Work to do: Using the data below, return the stretch from the line that contains "Continue the Blender" through the line that contains "0.003), WPLAST, cr)", both included, exactly as it stands and nothing beyond it.

■ ■ ■ ■

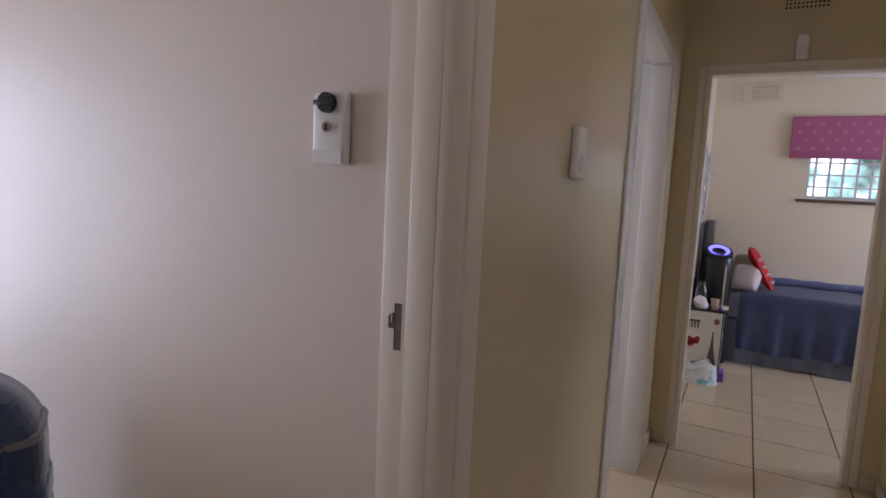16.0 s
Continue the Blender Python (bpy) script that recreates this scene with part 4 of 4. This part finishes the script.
# silver wall ornament
orn = thing("wall_ornament", "tall silver filigree ornament on the bedroom wall", "ornament", at=(XB, 4.95, 0))
bm = B()
for s in (-1, 1):
    tube(bm, [(0.018, s * (0.02 + 0.56 * math.sin(math.pi * (1 - 0.55 * k / 16) * 0.9)), 0.70 + 1.08 * k / 16) for k in range(17)], 0.014, 8)
    for c in range(5):
        z = 1.05 + c * 0.16
        tube(bm, [(0.018, s * (0.20 + 0.05 * c + 0.16 * math.cos(t) * (1 - t / 9)), z + 0.09 * math.sin(t) * (1 - t / 9)) for t in [0.4 * q for q in range(16)]], 0.008, 6)
tube(bm, [(0.018, 0.0, 0.70), (0.018, 0.0, 1.80)], 0.010, 8)
part("scrollwork", bm, mat("silver_painted_metal", (0.52, 0.50, 0.52), 0.4, metal=0.4, var=0.1, scale=20, bump=0.02), orn, smooth=True)
# wall plates high on the wall
vp = thing("air_vent", "cream painted square vent high on the bedroom wall", "air vent", at=(-0.13, YB, 0))
part("vent_frame", box(B(), -0.16, 0.16, -0.014, -0.0005, 2.27, 2.44, 0.004), BEDWALL, vp, smooth=True)
part("vent_backing", box(B(), -0.085, 0.125, -0.0165, -0.0145, 2.295, 2.415), SKIRT, vp)
for k in range(5):
    part("vent_slat", box(B(), -0.08, 0.12, -0.023, -0.017, 2.305 + k * 0.02, 2.315 + k * 0.02, 0.001), BEDWALL, vp)
vs = thing("wall_box", "small cream cover plate on the bedroom wall", "cover plate", at=(-0.345, YB, 0))
part("cover", box(B(), -0.03, 0.03, -0.022, -0.0005, 2.30, 2.42, 0.004), BEDWALL, vs, smooth=True)
cr = thing("curtain_rail", "white curtain rail on the bedroom wall above the blind", "curtain rail", at=(0.27, YB, 0))
part("rail", box(B(), 0.0, 1.50, -0.070, -0.042, 2.452, 2.484, 0.006, 2), WPLAST, cr, smooth=True)
for x in (0.06, 0.75, 1.44):
    part("bracket", box(B(), x - 0.012, x + 0.012, -0.0415, -0.0005, 2.455, 2.480, 0.003), WPLAST, cr)

# garden behind the bedroom window
def garden_glow():
    m = bpy.data.materials.new("bright_garden")
    m.use_nodes = True
    nt = m.node_tree
    N, L = nt.nodes.new, nt.links.new
    tc, n1, ramp, e = N("ShaderNodeTexCoord"), N("ShaderNodeTexNoise"), N("ShaderNodeValToRGB"), N("ShaderNodeEmission")
    n1.inputs["Scale"].default_value, n1.inputs["Detail"].default_value = 2.2, 8
    L(tc.outputs["Object"], n1.inputs["Vector"]), L(n1.outputs[0], ramp.inputs[0])
    ramp.color_ramp.elements[0].position, ramp.color_ramp.elements[0].color = 0.36, (0.035, 0.065, 0.045, 1)
    ramp.color_ramp.elements[1].position, ramp.color_ramp.elements[1].color = 0.57, (0.88, 0.97, 1.0, 1)
    mid = ramp.color_ramp.elements.new(0.5)
    mid.color = (0.22, 0.36, 0.33, 1)
    L(ramp.outputs[0], e.inputs[0])
    e.inputs[1].default_value = 3.5
    L(e.outputs[0], nt.nodes["Material Output"].inputs[0])
    return m


GARDEN = garden_glow()
solid("backdrop_garden", box(B(), -4.0, 6.0, 8.6, 8.62, -0.5, 4.5), GARDEN, "bright garden foliage behind the windows", "backdrop", "structure")
bm = B()
box(bm, 7.0, 7.02, -6, 6, -1, 6)
solid("backdrop_haze", bm, OUT, "bright hazy daylight outside the bathroom", "backdrop", "structure")
solid("ground", box(B(), -60, 60, -60, 60, -0.35, -0.13), mat("garden_lawn", (0.10, 0.13, 0.06), 0.9, var=0.25, scale=3, bump=0.05), "green lawn round the house", "ground", "structure")

# suitcase in the study
sc = thing("suitcase", "dark blue ribbed suitcase standing against the wall", "suitcase", at=(-1.612, 0.083, 0), turn=58)
SHELL = mat("dark_blue_ribbed_shell", (0.008, 0.036, 0.105), 0.27, var=0.3, scale=14, fine=50, bump=0.06, coat=0.35)


def shell_outline(w, z0, z1, r, n=15):
    """A rectangle with round corners, standing upright."""
    out = []
    for cx, cz, a0 in ((w - r, z1 - r, 0), (-w + r, z1 - r, 90), (-w + r, z0 + r * 0.5, 180), (w - r, z0 + r * 0.5, 270)):
        rr = r if a0 < 180 else r * 0.5
        cx = math.copysign(w - rr, cx)
        for k in range(n):
            a = radians(a0 + 90 * k / (n - 1))
            out.append((cx + rr * math.cos(a), cz + rr * math.sin(a)))
    return out


def shell(w, z0, z1, r, y0, y1, soft):
    """An upright case with softened front and back edges."""
    bm = B()
    rings = []
    for y, d in ((y0, soft), (y0 + soft * 0.35, soft * 0.35), (y0 + soft, 0.0), (y1 - soft, 0.0), (y1 - soft * 0.35, soft * 0.35), (y1, soft)):
        rings.append([bm.verts.new((x, y, z)) for x, z in shell_outline(w - d, z0 + d, z1 - d, max(0.02, r - d))])
    for q, t in zip(rings, rings[1:]):
        for k in range(len(q)):
            bm.faces.new((q[k], q[(k + 1) % len(q)], t[(k + 1) % len(q)], t[k]))
    bm.faces.new(rings[0])
    bm.faces.new(rings[-1][::-1])
    return bm


def footprint(w, d, z, n=40):
    """A level ring of the case with rounded upright edges."""
    out = []
    for k in range(n):
        t = 2 * math.pi * k / n
        c, q = math.cos(t), math.sin(t)
        out.append((w * math.copysign(abs(c) ** 0.36, c), d * math.copysign(abs(q) ** 0.36, q), z))
    return out


def half_width(z):
    """Half the width of the case at height z under its rounded top."""
    return 0.29 if z < 0.818 else 0.12 + math.sqrt(max(0.0, 0.17 ** 2 - (z - 0.818) ** 2))


def level_band(z0, z1, out):
    """A raised band that runs round the case."""
    bm = B()
    rings = []
    for z, d in ((z0, -0.012), (z0 + 0.003, out * 0.6), (z0 + 0.011, out), (z1 - 0.011, out), (z1 - 0.003, out * 0.6), (z1, -0.012)):
        rings.append([bm.verts.new(p) for p in footprint(half_width(z) + d, 0.118 + d, z)])
    for q, t in zip(rings, rings[1:]):
        for k in range(len(q)):
            bm.faces.new((q[k], q[(k + 1) % len(q)], t[(k + 1) % len(q)], t[k]))
    bm.faces.new(rings[0][::-1])
    bm.faces.new(rings[-1])
    return bm


part("shell", shell(0.288, 0.04, 0.988, 0.17, -0.116, 0.116, 0.05), SHELL, sc, smooth=True)
for k in range(9):
    z = 0.10 + k * 0.073
    part("rib", level_band(z, z + 0.062, 0.005), SHELL, sc, smooth=True)
for s in (-1, 1):
    part("wheel", tube(B(), [(s * 0.22 - 0.015, 0.0, 0.03), (s * 0.22 + 0.015, 0.0, 0.03)], 0.03, 16), BLACK, sc, smooth=True)
part("strap", level_band(0.852, 0.872, 0.006), mat("pale_grey_webbing", (0.17, 0.15, 0.15), 0.3, var=0.2, scale=25, bump=0.06), sc, "pale grey luggage strap", smooth=True)

# ---------------------------------------------------------------- floor
P = 0.425
floor = solid("floor", box(B(), -3.8, 3.7, -5.5, 6.0, -0.12, -0.003), GROUT, "glazed cream floor tiles with dark grout", "floor", "structure")


def tile_mesh(name, w, d, h, material, r=0.002):
    return mesh_of(name, box(B(), -w / 2, w / 2, -d / 2, d / 2, -h, 0, r), material)


tm = tile_mesh("tile", P - 0.007, P - 0.007, 0.004, TILE)


def lay(i0, i1, j0, j1):
    for i in range(i0, i1):
        for j in range(j0, j1):
            t = new("tile", tm)
            t.parent = floor
            t.location = ((i + 0.5) * P, (j + 0.5) * P, random.uniform(-0.0003, 0.0003))


lay(-2, 2, -7, 8)
lay(-2, 6, 8, 14)
rest = B()
for i in range(-9, 9):
    for j in range(-13, 9):
        if (i < -2 or j < -7) and not (i >= 2 and j >= -7):
            box(rest, i * P + 0.0035, (i + 1) * P - 0.0035, j * P + 0.0035, (j + 1) * P - 0.0035, -0.004, 0.0)
o = part("floor_tiles", rest, TILE, floor)
tagged(o, kind="stuff")

bu, bv = 1.33, -0.27
for i in range(-4, 3):
    for j in range(-3, 1):
        p, q = max(-0.40, bu + i * P), min(UW - 0.009, bu + (i + 1) * P)
        r0, r1 = max(-1.40, bv + j * P), min(-0.012, bv + (j + 1) * P)
        if q - p > 0.02 and r1 - r0 > 0.02:
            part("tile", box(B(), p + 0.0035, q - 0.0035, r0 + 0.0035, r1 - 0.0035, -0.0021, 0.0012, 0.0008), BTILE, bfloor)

■ ■ ■ ■

Response for this exercise:
Continue the Blender Python (bpy) script that recreates this scene with part 4 of 4. This part finishes the script.
# silver wall ornament
orn = thing("wall_ornament", "tall silver filigree ornament on the bedroom wall", "ornament", at=(XB, 4.95, 0))
bm = B()
for s in (-1, 1):
    tube(bm, [(0.018, s * (0.02 + 0.56 * math.sin(math.pi * (1 - 0.55 * k / 16) * 0.9)), 0.70 + 1.08 * k / 16) for k in range(17)], 0.014, 8)
    for c in range(5):
        z = 1.05 + c * 0.16
        tube(bm, [(0.018, s * (0.20 + 0.05 * c + 0.16 * math.cos(t) * (1 - t / 9)), z + 0.09 * math.sin(t) * (1 - t / 9)) for t in [0.4 * q for q in range(16)]], 0.008, 6)
tube(bm, [(0.018, 0.0, 0.70), (0.018, 0.0, 1.80)], 0.010, 8)
part("scrollwork", bm, mat("silver_painted_metal", (0.52, 0.50, 0.52), 0.4, metal=0.4, var=0.1, scale=20, bump=0.02), orn, smooth=True)
# wall plates high on the wall
vp = thing("air_vent", "cream painted square vent high on the bedroom wall", "air vent", at=(-0.13, YB, 0))
part("vent_frame", box(B(), -0.16, 0.16, -0.014, -0.0005, 2.27, 2.44, 0.004), BEDWALL, vp, smooth=True)
part("vent_backing", box(B(), -0.085, 0.125, -0.0165, -0.0145, 2.295, 2.415), SKIRT, vp)
for k in range(5):
    part("vent_slat", box(B(), -0.08, 0.12, -0.023, -0.017, 2.305 + k * 0.02, 2.315 + k * 0.02, 0.001), BEDWALL, vp)
vs = thing("wall_box", "small cream cover plate on the bedroom wall", "cover plate", at=(-0.345, YB, 0))
part("cover", box(B(), -0.03, 0.03, -0.022, -0.0005, 2.30, 2.42, 0.004), BEDWALL, vs, smooth=True)
cr = thing("curtain_rail", "white curtain rail on the bedroom wall above the blind", "curtain rail", at=(0.27, YB, 0))
part("rail", box(B(), 0.0, 1.50, -0.070, -0.042, 2.452, 2.484, 0.006, 2), WPLAST, cr, smooth=True)
for x in (0.06, 0.75, 1.44):
    part("bracket", box(B(), x - 0.012, x + 0.012, -0.0415, -0.0005, 2.455, 2.480, 0.003), WPLAST, cr)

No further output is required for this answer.